I haven't poked around on too many sites yet, but it looks like the meida isn't particularly into Clinton's "turned a corner" spin, thank goodness. Clinton was always ahead in Ohio -- I think only one poll in the last two weeks showed Obama ahead, and that was Zogby, who has had a terrible track record this election. SurveyUSA, which has been much more accurate, gave Clinton a 17 point spread before the Wisconsin election, a 9 point spread right after Wisconsin, and a 6 point spread last week. On Sunday, they got it exactly right -- 54-44. So instead of framing this as losing 7 points in the last two weeks, they say they won 4 points in the last week. It's all spin. In two weeks, this race went from "Hillary HAS to win BOTH Ohio and Texas to even stay in the race" to "Hillary won Texas and Ohio over giant odds and is now the front-runner" -- huh?

Texas is definitely more depressing, because it looks like the people who decided in the last couple of days went heavy for Clinton. That's validation for Clinton's camp for it's strategy of going negative. Unfortunately, the campaign is now going to get ugly, because Obama's going to have to go ugly back. I really, really didn't want this to happen, and it's disappointing to me. One of my favorite aspects of Obama's campaign has been his reluctance to play dirty politics, so depending on how gross things get in the next few weeks, it might seriously temper my enthusiasm for him.


OK, end of partisan grumpiness. Congrats to the Hillary supporters on my list, and let's hope everything stays civil until Pennsylvania. (Seven weeks? Jebus.)

[identity profile] phamos818.livejournal.com 2008-03-05 11:03 pm (UTC)(link)
Yeah, I think he'll be perfectly able to stand up to John McCain in a general election. The idea that the Republican machine is somehow singularly amazing at nasty politics is kind of a weird meme. I think the Clinton camp has proven in this election that Dems can play dirty, too. What's sad is that yesterday's results will only reinforce the idea that playing dirty wins votes, which is really disappointing to me. I wish that the American public expected more out of its politicians than that. But that's just drinking the Obama koolaid again -- people are more easily manipulated by fear than hope, apparently; I should have learned that over the last 7 years.
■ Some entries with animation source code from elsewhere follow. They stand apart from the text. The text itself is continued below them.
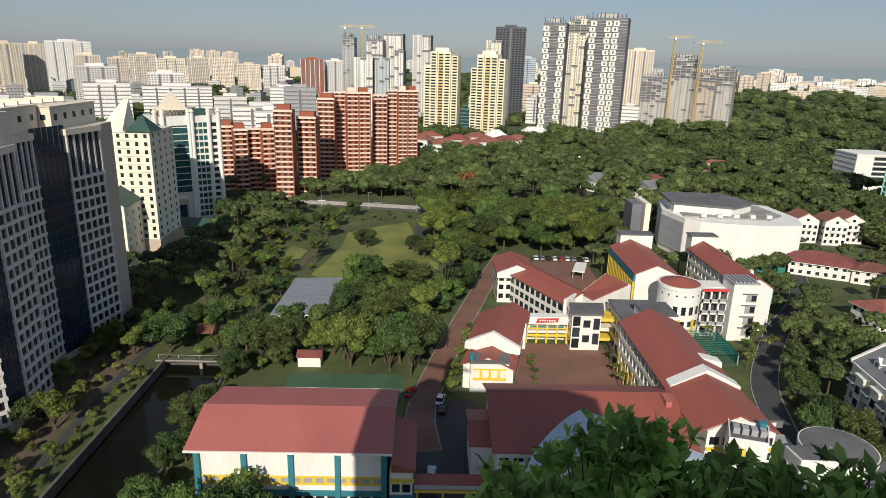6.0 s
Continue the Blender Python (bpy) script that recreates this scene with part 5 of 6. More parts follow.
# ---- far city ----
def block(az0, az1, dist, top, depth, wall, label, base=0.0, storey=3.0, cols=None, roof=True, band=None, group="", turn=0.0, wmat="hazewindow", name="apartment_block", lid=None, ribbon=False):
    """A far slab block between two bearings (degrees east of north), facing the viewer."""
    mid = radians((az0 + az1) / 2)
    w = 2 * dist * math.tan(radians(az1 - az0) / 2)
    x, y = dist * math.sin(mid), dist * math.cos(mid)
    b = thing(name, label, "building", (x, y, 0), group, -math.degrees(mid) + turn)
    part("wall", Geo().box(-w / 2, 0, 0, w / 2, depth, top), M[wall], b, own=True)
    n = max(2, int((top - 3) / storey))
    cols = cols or max(2, int(w / 3.6))
    g = Geo()
    for i in range(n):
        z = 3 + (i + 0.5) * (top - 4) / n
        for k in range(cols):
            cx = -w / 2 + (k + 0.5) * w / cols
            hw = w / cols * (0.47 if ribbon else 0.3)
            hz = 0.55 if ribbon else 0.75
            g.add([(cx - hw, -0.12, z - hz), (cx + hw, -0.12, z - hz), (cx + hw, -0.12, z + hz), (cx - hw, -0.12, z + hz)], [(0, 1, 2, 3)])
        for s in (-1, 1):
            for k in range(max(1, int(depth / 6))):
                cy = (k + 0.5) * depth / max(1, int(depth / 6))
                g.add([(s * (w / 2 + 0.1), cy - 1.2, z - 0.7), (s * (w / 2 + 0.1), cy + 1.2, z - 0.7), (s * (w / 2 + 0.1), cy + 1.2, z + 0.7), (s * (w / 2 + 0.1), cy - 1.2, z + 0.7)], [(0, 1, 2, 3)])
    part("window", raw_mesh("window", g.v, g.f, M[wmat]), M[wmat], b, own=True, kind="stuff")
    if top > 30:
        # dark strips laid on the front paint the shadow in the bays
        for k in range(1, max(2, int(w / 14))):
            cx = -w / 2 + k * w / max(2, int(w / 14))
            part("stair_recess", Geo().box(cx - 1.1, -0.25, 2, cx + 1.1, 0.1, top - 1), M["towerwall"], b, own=True)
    if band:
        for k in range(cols // 2 + 1):
            cx = -w / 2 + k * w / max(1, cols // 2)
            part("pier", Geo().box(cx - 0.5, -0.9, 0, cx + 0.5, 0, top + 0.5), M[band], b, own=True)
    if roof:
        part("parapet", Geo().box(-w / 2 - 0.3, -0.3, top, w / 2 + 0.3, depth + 0.3, top + 1.0), M[wall], b, own=True)
        part("roof_room", Geo().box(-w * 0.22, depth * 0.3, top + 1, w * 0.2, depth * 0.8, top + 4.2), M[wall], b, own=True)
    if lid:
        part("roof", Geo().box(-w / 2 + 0.6, 0.6, top + 0.9, w / 2 - 0.6, depth - 0.6, top + 1.3), M[lid], b, own=True)
    keep_clear(x, y + depth / 2, max(w / 2, depth / 2) + 3, max(w / 2, depth / 2) + 3)
    return b


def up(dist, el):
    return EYE + dist * math.tan(radians(el))


HDB = "pale public housing slab block in the distance"
for az0, az1, el, d, wall in (
    (-33.8, -31.4, 0.1, 1300, "farwall"), (-31.3, -29.9, 0.1, 1340, "farwall"), (-29.9, -26.9, 0.35, 1500, "farwhite"),
    (-28.2, -26.4, -0.6, 1200, "farwall"), (-28.3, -25.3, -1.4, 1050, "farwhite"), (-24.4, -22.5, -0.45, 1400, "farwall"),
    (-25.9, -24.5, -0.75, 1520, "farwall"), (-22.4, -20.4, -0.7, 1500, "farwall"), (-20.2, -18.6, -0.6, 1600, "farwall"),
    (-18.4, -16.7, -0.6, 1600, "farwall"), (-16.4, -14.6, -1.0, 1500, "farwall"), (-14.4, -12.6, -1.05, 1480, "farwhite"),
    (-20.0, -18.9, 0.0, 2300, "farwall"), (-18.7, -17.7, -0.05, 2300, "farwall"), (-17.5, -16.3, -0.1, 2300, "farwall"),
    (-38.8, -38.0, 0.75, 2500, "farwhite"), (-38.0, -37.5, 0.2, 2500, "farwhite"), (-36.8, -35.7, 0.0, 2500, "farwall"),
    (-34.9, -34.2, -1.4, 1400, "farwhite"), (-23.2, -20.6, -1.85, 980, "farwhite"), (-9.3, -7.6, -0.55, 1320, "farwhite"),
    (15.9, 18.1, 0.95, 1100, "farwall"),
):
    block(az0, az1, d, up(d, el), 14, wall, HDB, group="distant housing blocks", band="farwhite" if wall == "farwall" else None)
block(-11.3, -9.4, 1300, up(1300, -0.5), 14, "brick", "red and white distant housing block", group="distant housing blocks", band="farwhite")
LOW = "low pale building with a flat roof in the town"
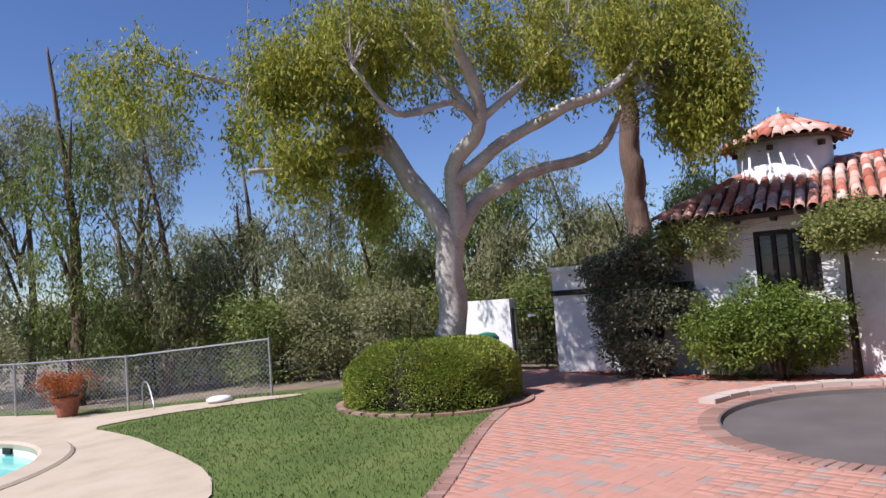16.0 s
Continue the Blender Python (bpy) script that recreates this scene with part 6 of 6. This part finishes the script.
def chain_fence():
    pts = [Vector((x, y, h1(x, y))) for x, y in ((-23.9, 3.6), (-24.6, 7.1), (-25.45, 10.1), (-26.85, 13.1))]
    t = thing("chain_link_fence", "galvanised chain link fence with metal posts", "fence", at=tuple(pts[0]))
    for p in pts:
        part("post", Buf().tube([p - Vector((0, 0, 0.1)), p + Vector((0, 0, 1.26))], 0.03, 8), STEEL, t)
    wires = Buf()
    for a, b in zip(pts[:-1], pts[1:]):
        part("top_rail", Buf().tube([a + Vector((0, 0, 1.22)), b + Vector((0, 0, 1.22))], 0.02, 6), STEEL, t)
        L = (b - a).length
        n = int(L / 0.11)
        for s in (-1, 1):
            for i in range(-11, n + 11):
                x0, x1 = i * 0.11, i * 0.11 + s * 1.15
                lo, hi = max(min(x0, x1), 0), min(max(x0, x1), L)
                if hi - lo < 0.02:
                    continue
                f = lambda x: a.lerp(b, x / L) + Vector((0, 0, 0.05 + 1.15 * ((x - x0) / (x1 - x0))))
                wires.tube([f(lo), f(hi)], 0.0028, 3, False)
    part("wire_mesh", wires, STEEL, t, kind="stuff")


chain_fence()


def pool():
    cx, cy = POOL_C
    z = h1(-21, 14) + 0.01
    t = thing("swimming_pool", "swimming pool with turquoise water and pale coping", "pool", kind="structure", at=(cx, cy, z))
    part("coping", Buf().lathe([(POOL_R + 0.02, -0.12), (POOL_R + 0.03, 0.05), (POOL_R - 0.02, 0.08), (POOL_R - 0.42, 0.08), (POOL_R - 0.47, 0.04), (POOL_R - 0.45, -0.06)], 64, (cx, cy, z)), CONCRETE, t, smooth=False)
    part("wall", Buf().lathe([(POOL_R - 0.45, 0.03), (POOL_R - 0.47, -1.0), (0.05, -1.05)], 64, (cx, cy, z)), WHITE_PAINT, t, "pale pool lining")
    part("water", Buf().lathe([(POOL_R - 0.455, -0.16), (0.02, -0.16)], 64, (cx, cy, z)), WATER, t, "turquoise water")
    part("skimmer", Buf().box((cx - POOL_R + 0.44, cy - 0.3, z - 0.13), (cx - POOL_R + 0.5, cy - 0.05, z - 0.03)), IRON, t)


pool()
hr = thing("pool_handrail", "bent steel pool handrail by the fence", "handrail", at=(-25.55, 10.55, h1(-25.5, 10.5)))
hz = h1(-25.5, 10.5)
part("tube", Buf().tube(smoothline([(-25.75, 10.2, hz - 0.02), (-25.75, 10.2, hz + 0.5), (-25.7, 10.45, hz + 0.56), (-25.5, 10.9, hz + 0.2), (-25.45, 11.0, hz - 0.02)], 0.06), 0.02, 8), STEEL, hr, smooth=True)
fm = thing("pool_float", "white rounded pool cover lying on the walk", "float", at=(-26.1, 12.3, h1(-26.1, 12.3) + 0.02))
part("body", Buf().lathe([(0.02, 0.0), (0.26, 0.02), (0.28, 0.06), (0.2, 0.11), (0.02, 0.13)], 20, (-26.1, 12.3, h1(-26.1, 12.3) + 0.02)), WHITE_PAINT, fm, smooth=True)

# ---- brick pavers of the driveway and court ----
def pavers():
    step = 0.21
    V, F = brick_geo(0.1035, 0.2085, 0.05, 0.0012)
    V, F = np.array(V), F
    red, grey = [], []
    near_red, near_grey = [], []
    th = radians(-16)
    c, s = math.cos(th), math.sin(th)
    gx, gy = np.meshgrid(np.arange(-40, 12, step), np.arange(-20, 48, step))
    X, Y = (gx * c - gy * s).ravel(), (gx * s + gy * c).ravel()
    I, J = np.meshgrid(np.arange(gx.shape[1]), np.arange(gx.shape[0]))
    I, J = I.ravel(), J.ravel()
    ok = inside(PAVED, X, Y) & ~inside(ring, X, Y) & (Y > 0.5)
    X, Y, I, J = X[ok], Y[ok], I[ok], J[ok]
    r = np.random.default_rng(501)
    for x, y, i, j in zip(X, Y, I, J):
        turn = 90 if (i + j) % 2 else 0
        for k in (-0.0525, 0.0525):
            a = th + radians(turn)
            px, py = x + k * math.cos(a), y + k * math.sin(a)
            g = (i % 3 == 0 and j % 2 == 0 and r.uniform() < 0.62) or r.uniform() < 0.05
            near = -23.2 < px < -20.9 and 20.9 < py < 22.9
            ((near_grey if g else near_red) if near else (grey if g else red)).append((px, py, a, r.normal() * 0.0006))
    for name, L, m in (("pavers", red, BRICK), ("grey_pavers", grey, PAVER_GREY)):
        A = np.array(L)
        ca, sa = np.cos(A[:, 2])[:, None], np.sin(A[:, 2])[:, None]
        top = V[4:]
        WX, WY = A[:, 0:1] + top[:, 0] * ca - top[:, 1] * sa, A[:, 1:2] + top[:, 0] * sa + top[:, 1] * ca
        W = np.stack([WX, WY, height(WX.ravel(), WY.ravel()).reshape(WX.shape) + A[:, 3:4] + 0.001 + top[:, 2]], 2).reshape(-1, 3)
        q = np.array([(4, 5, 6, 7)] + [(i, (i + 1) % 4, 4 + (i + 1) % 4, 4 + i) for i in range(4)])
        FF = (np.arange(len(A))[:, None, None] * 8 + q[None]).reshape(-1, 4)
        part(name, mesh_from(name, W, FF, m), None, drive, kind="stuff")
    for L, m in ((near_red, BRICK_P), (near_grey, GREY_P)):
        me = mesh_from("paver", V.tolist(), F, m)
        for px, py, a, dz in L:
            ob = new("paver", me)
            ob.parent = drive
            ob.matrix_basis = Matrix.Translation((px, py, h1(px, py) + dz + 0.001)) @ pose(0, 0, 0, 0, 0, math.degrees(a))


BRICK_P = mat("red_paver_piece", [(0.40, 0.235, 0.18), (0.44, 0.225, 0.165), (0.46, 0.235, 0.175), (0.47, 0.255, 0.195)], 3.0, 0.85, 0.3, 80.0, "object")
GREY_P = mat("grey_paver_piece", [(0.30, 0.235, 0.20), (0.36, 0.275, 0.235)], 3.0, 0.85, 0.3, 80.0, "object")
pavers()
edge_bricks("lawn_edging", "brick edging between the lawn and the court", [tuple(p) for p in LAWN_EDGE[::3]], 0.015, d=0.2)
[identity profile] clafount.livejournal.com 2008-03-06 12:03 am (UTC)(link)
I have to admit I've been a bit out of the loop on this last round of primaries and so I'm not that well-versed in the latest shenanigans of the Clinton campaign, so I can't comment on how successful it was.

But on another note, my Rolling Stone magazine had an interesting quote about the success of McCain's campaign...hang on...

Here we go..."he's survived because Onward to Victory is the last great illusion the Republican Party has left to sell in this country, even to its own followers. They can't sell fiscal responsibility, they can't sell "values," they can't sell competence, they can't sell small government, they can't even sell the economy. All they have left to offer is this sad, dwindling, knee-jerk patriotism, a promise to keep selling world politics as a McHale's Navy rerun to a Middle America that wants nothing to do with realizing the world has changed since 1946."

So anyway, uh, how is this relevant? Oh yeah, I think that analysis is spot on for McCain's appeal, and that worries me because I'm just picturing all the racist or sexist crap that will likely come out in the general election. Because I don't think selling victory in Iraq will be enough for him to win, and I think his campaign will resort (or at least, some on the right will...maybe swift boaters and the like) to some pretty low tactics, because IT WORKS so often. Like you say, people are more easily manipulated by fear than hope.

It'll be interesting to see what happens, in any case.